TASK STATEMENT: Take the lines from the top down to and including the one with "for t, m in" and repeat them exactly. Omit images.

STORED DATA:

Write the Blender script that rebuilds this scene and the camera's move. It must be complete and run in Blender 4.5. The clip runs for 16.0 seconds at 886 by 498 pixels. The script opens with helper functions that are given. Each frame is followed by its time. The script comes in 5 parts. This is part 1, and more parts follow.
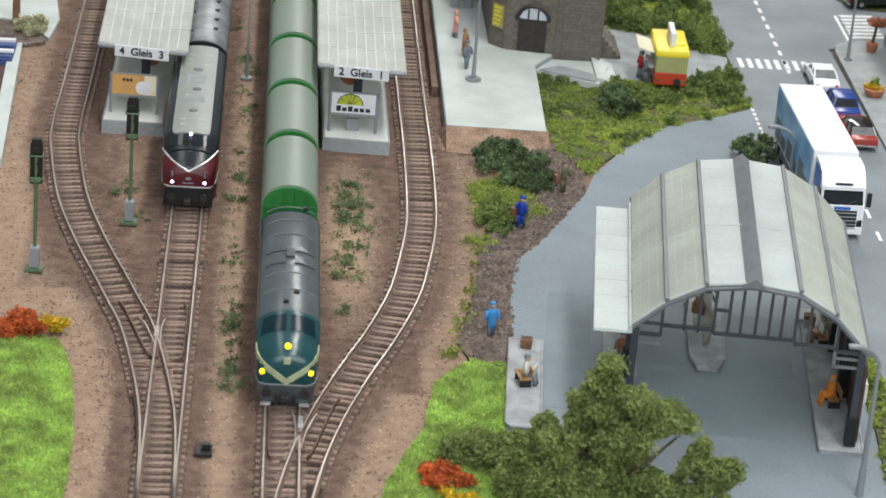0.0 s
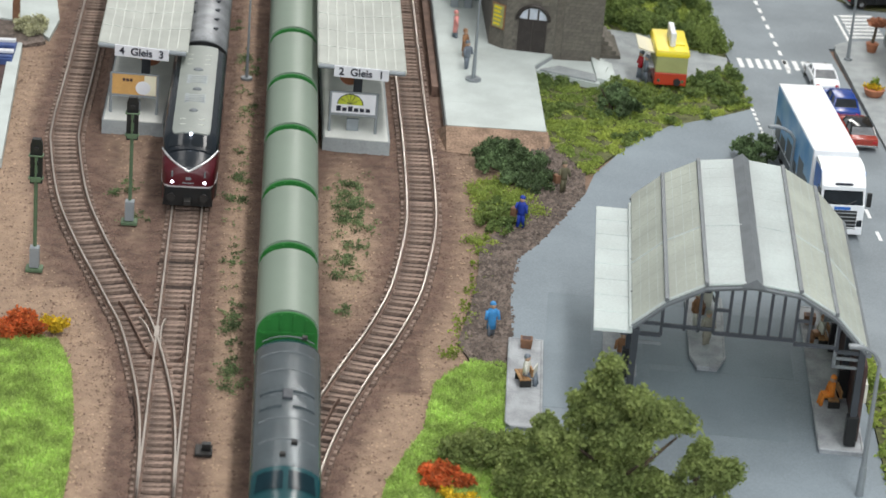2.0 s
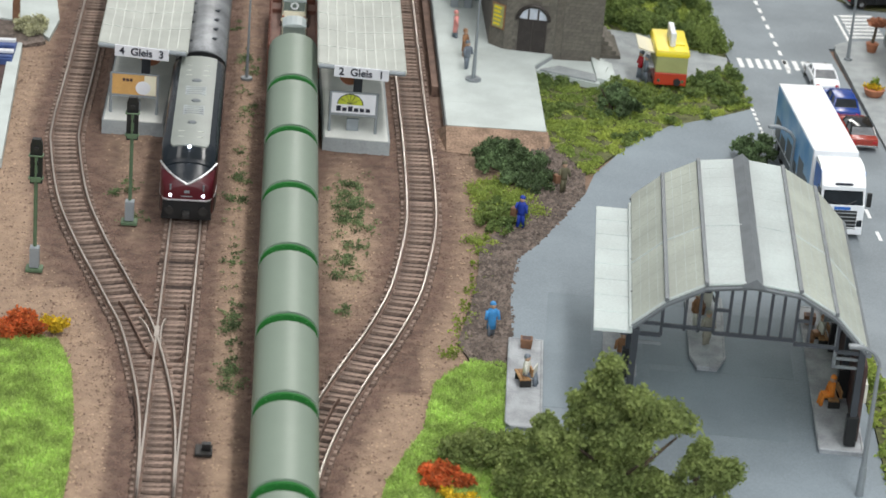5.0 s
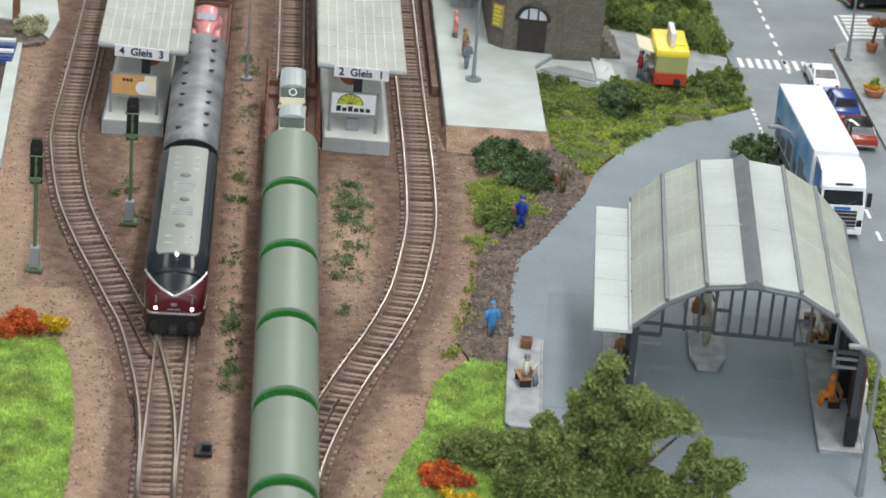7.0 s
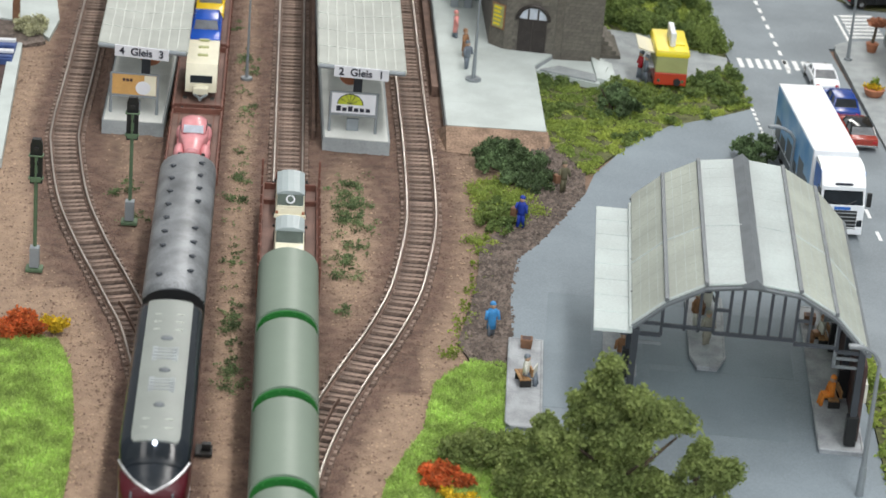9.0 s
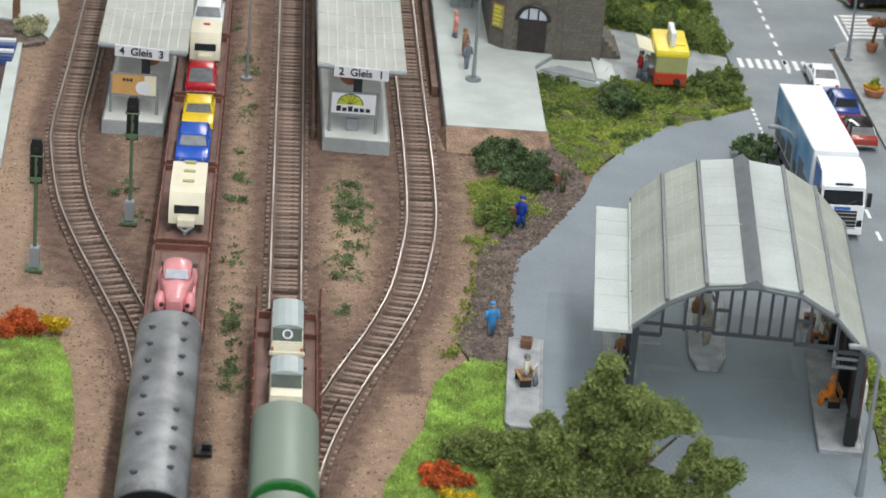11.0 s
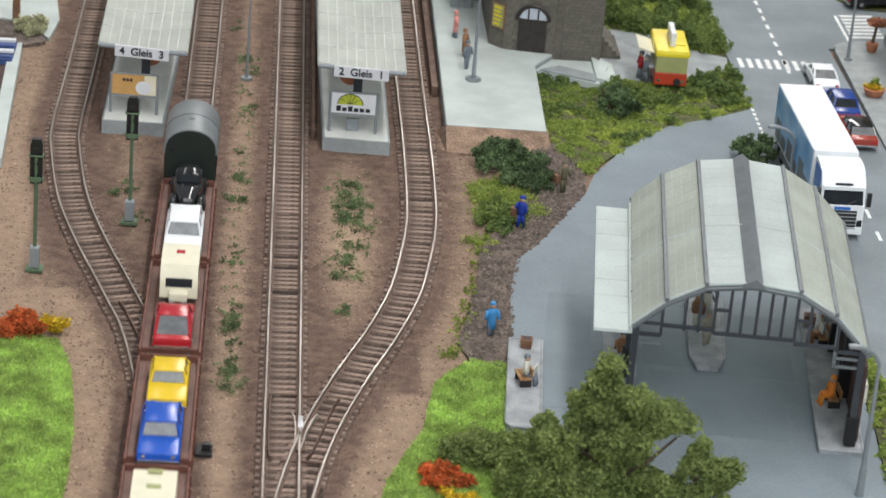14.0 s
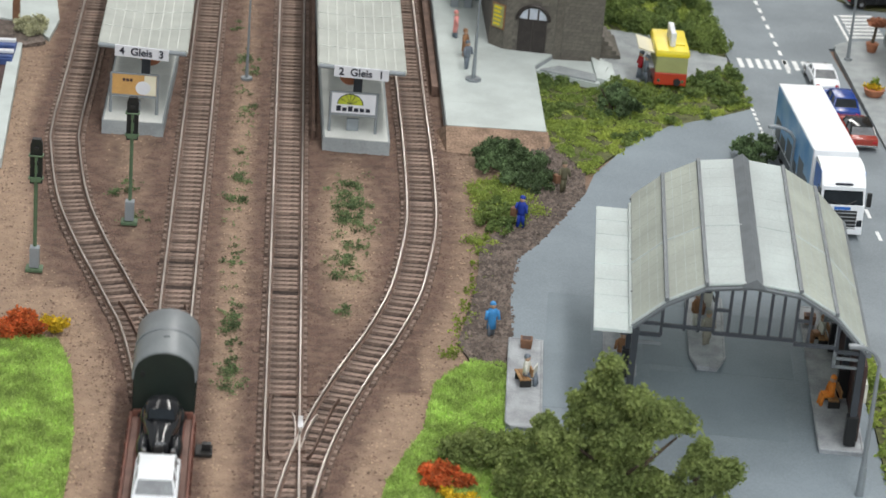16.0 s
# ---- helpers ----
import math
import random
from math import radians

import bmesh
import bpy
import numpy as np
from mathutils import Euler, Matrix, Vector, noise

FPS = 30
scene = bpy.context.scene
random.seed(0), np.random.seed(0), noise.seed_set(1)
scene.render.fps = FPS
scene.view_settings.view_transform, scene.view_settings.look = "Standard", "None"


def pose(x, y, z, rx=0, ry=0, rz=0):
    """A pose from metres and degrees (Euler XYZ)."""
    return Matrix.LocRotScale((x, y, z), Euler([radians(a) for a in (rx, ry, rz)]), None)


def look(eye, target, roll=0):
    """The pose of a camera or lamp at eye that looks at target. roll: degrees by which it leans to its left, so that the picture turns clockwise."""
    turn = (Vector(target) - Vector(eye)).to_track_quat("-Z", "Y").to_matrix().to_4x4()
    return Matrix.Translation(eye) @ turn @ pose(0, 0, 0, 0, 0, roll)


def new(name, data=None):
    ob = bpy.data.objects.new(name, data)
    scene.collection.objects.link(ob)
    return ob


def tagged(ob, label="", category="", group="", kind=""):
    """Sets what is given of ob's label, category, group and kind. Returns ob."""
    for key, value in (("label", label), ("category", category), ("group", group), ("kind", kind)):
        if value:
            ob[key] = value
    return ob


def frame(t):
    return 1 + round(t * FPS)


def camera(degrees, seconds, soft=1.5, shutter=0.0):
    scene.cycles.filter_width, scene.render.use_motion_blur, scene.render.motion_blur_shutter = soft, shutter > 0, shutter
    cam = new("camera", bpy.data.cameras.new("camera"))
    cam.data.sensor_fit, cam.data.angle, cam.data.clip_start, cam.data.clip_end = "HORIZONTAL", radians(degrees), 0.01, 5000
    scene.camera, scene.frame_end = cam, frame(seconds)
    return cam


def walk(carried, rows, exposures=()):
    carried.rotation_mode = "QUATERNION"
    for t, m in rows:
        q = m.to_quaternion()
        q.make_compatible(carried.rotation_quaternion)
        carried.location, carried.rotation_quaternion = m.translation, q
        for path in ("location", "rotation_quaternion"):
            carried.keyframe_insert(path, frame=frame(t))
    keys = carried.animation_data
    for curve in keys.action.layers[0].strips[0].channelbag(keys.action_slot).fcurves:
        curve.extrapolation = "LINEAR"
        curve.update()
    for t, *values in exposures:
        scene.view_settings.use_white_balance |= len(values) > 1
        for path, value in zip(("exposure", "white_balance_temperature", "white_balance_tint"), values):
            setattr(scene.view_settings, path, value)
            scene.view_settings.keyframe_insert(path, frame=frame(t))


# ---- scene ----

ANSWER FOR THIS EXERCISE:
Write the Blender script that rebuilds this scene and the camera's move. It must be complete and run in Blender 4.5. The clip runs for 16.0 seconds at 886 by 498 pixels. The script opens with helper functions that are given. Each frame is followed by its time. The script comes in 5 parts. This is part 1, and more parts follow.
0.0 s
2.0 s
5.0 s
7.0 s
9.0 s
11.0 s
14.0 s
16.0 s
# ---- helpers ----
import math
import random
from math import radians

import bmesh
import bpy
import numpy as np
from mathutils import Euler, Matrix, Vector, noise

FPS = 30
scene = bpy.context.scene
random.seed(0), np.random.seed(0), noise.seed_set(1)
scene.render.fps = FPS
scene.view_settings.view_transform, scene.view_settings.look = "Standard", "None"


def pose(x, y, z, rx=0, ry=0, rz=0):
    """A pose from metres and degrees (Euler XYZ)."""
    return Matrix.LocRotScale((x, y, z), Euler([radians(a) for a in (rx, ry, rz)]), None)


def look(eye, target, roll=0):
    """The pose of a camera or lamp at eye that looks at target. roll: degrees by which it leans to its left, so that the picture turns clockwise."""
    turn = (Vector(target) - Vector(eye)).to_track_quat("-Z", "Y").to_matrix().to_4x4()
    return Matrix.Translation(eye) @ turn @ pose(0, 0, 0, 0, 0, roll)


def new(name, data=None):
    ob = bpy.data.objects.new(name, data)
    scene.collection.objects.link(ob)
    return ob


def tagged(ob, label="", category="", group="", kind=""):
    """Sets what is given of ob's label, category, group and kind. Returns ob."""
    for key, value in (("label", label), ("category", category), ("group", group), ("kind", kind)):
        if value:
            ob[key] = value
    return ob


def frame(t):
    return 1 + round(t * FPS)


def camera(degrees, seconds, soft=1.5, shutter=0.0):
    scene.cycles.filter_width, scene.render.use_motion_blur, scene.render.motion_blur_shutter = soft, shutter > 0, shutter
    cam = new("camera", bpy.data.cameras.new("camera"))
    cam.data.sensor_fit, cam.data.angle, cam.data.clip_start, cam.data.clip_end = "HORIZONTAL", radians(degrees), 0.01, 5000
    scene.camera, scene.frame_end = cam, frame(seconds)
    return cam


def walk(carried, rows, exposures=()):
    carried.rotation_mode = "QUATERNION"
    for t, m in rows:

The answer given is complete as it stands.